Tuesday, November 22, 2016

Meet the Russian Censors Medinsky Says Don’t Exist



Paul Goble

            Staunton, November 22 – Vladimir Medinsky, Russia’s culture minister, says that “there is no censorship of any kind in Russia,” an Orwellian claim, Russian commentator Igor Yakovenko writes in a Kasparov.ru commentary, that equals his earlier assertion that in Russia “there is no drunkenness either.

            In fact, the Russian commentator says, “the gallery of censors in Putin’s Russia” is now so large that it should be an object of “anthropological and sociological” attention.  Such a survey shows that Russian censors today are both similar and different from their Soviet and tsarist predecessors (kasparov.ru/material.php?id=5833E7746A82C).

            “The chief censor of Russia today, Yakovenko says, is Aleksandr Zharov, the head of the Federal Service for Supervision of the Media, Information Technologies and Mass Communications (Roskomnadzor).  His group blocks sites and works to close down media the authorities don’t like.

            What kind of a person is Zharov? The Kasparov commentator asks rhetorically. “If one glances at his official biography, it is easy to be convinced that Aleksandr Zharov is a thief, who stole 52 of the 145 pages of his dissertation.”  In that, he is like Medinsky who also stole most of his dissertation as well. 

            Both men are full of ambition, “creative impotence,” and isolation from society, “a cocktail” which has given birth, Yakovenko says, to “a desire to take revenge on their more talented colleagues by occupying a key administrative post. That is the way it was 50 and 100 and 200 years ago as well.”

            Two centuries ago, Russian censors banned Swift’s “Gulliver’s Travels” in the name of defending the Russian people. Now, the commentator says, they want to ban the tales of Hans Christian Anderson for the same reason and with the same lack of understanding of what they are reading and what they should do.

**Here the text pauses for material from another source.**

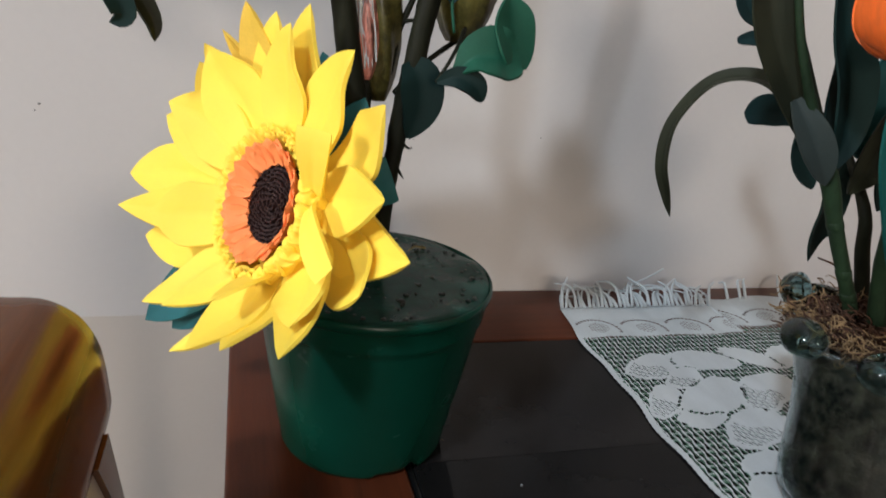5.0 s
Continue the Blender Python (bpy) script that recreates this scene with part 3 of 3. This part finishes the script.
# two short petals that stand up over the heart's near side
part("petal", blade([on_flower(15, 0.040, 0.001), on_flower(24, 0.0445, 0.010), on_flower(34, 0.055, 0.021), on_flower(43.0, 0.0665, 0.0286)], 0.0172, (-0.45, -0.80, -0.30), 0.98, 0.12, 0.99, 0.05, 0.02, 0.0, 0.0022, 18, 8, 5, 1.6, 0.85, 1.15), M_YELLOW, sunflower)
part("petal", blade([on_flower(17, 0.040, 0.004), on_flower(6, 0.0475, 0.0145), on_flower(355.5, 0.0620, 0.0220), on_flower(348.0, 0.0795, 0.0240)], 0.0145, FN, 0.80, 0.16, 0.86, 0.06, 0.02, 0.0, 0.0022, 18, 8, 8, 1.6, 0.85, 1.15), M_YELLOW, sunflower)


def strip(name, ctrl, width, material, seed, roll=0.0, fold=0.3, peak=0.55, foot=0.9, tipw=0.2, sharp=2.2):
    part(name, blade(ctrl, width, HN, peak, foot, tipw, fold, 0.05, roll, 0.0017, 10, 6, seed, sharp), material, sunflower)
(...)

            But there is a clear difference between the times of Paul I and the times of Putin, and it can be seen “with the unaided eye.” First, Paul’s censors “personally read all the literature he banned” and took full responsibility for doing so. Putin’s censors, in contrast, “as a rule are faceless” and don’t even both to read what they prohibit.

            The second distinction is even more important: “the number of censorship offices in the Russian Empire was an order less than in Putin’s Russia;” and in contrast to tsarist times, in Putin’s times, those who do this work are intellectually undistinguished and unworthy of personal attention.

             “Good censorship cannot exist by definition,” Yakovenko continues. “But there is bad censorship, very bad censorship and unbearably awful censorship.” In tsarist times, it was bad but some of the censors were nonetheless thoughtful people; in Putin’s times, there is only very bad and unbearably bad because they are in no case that.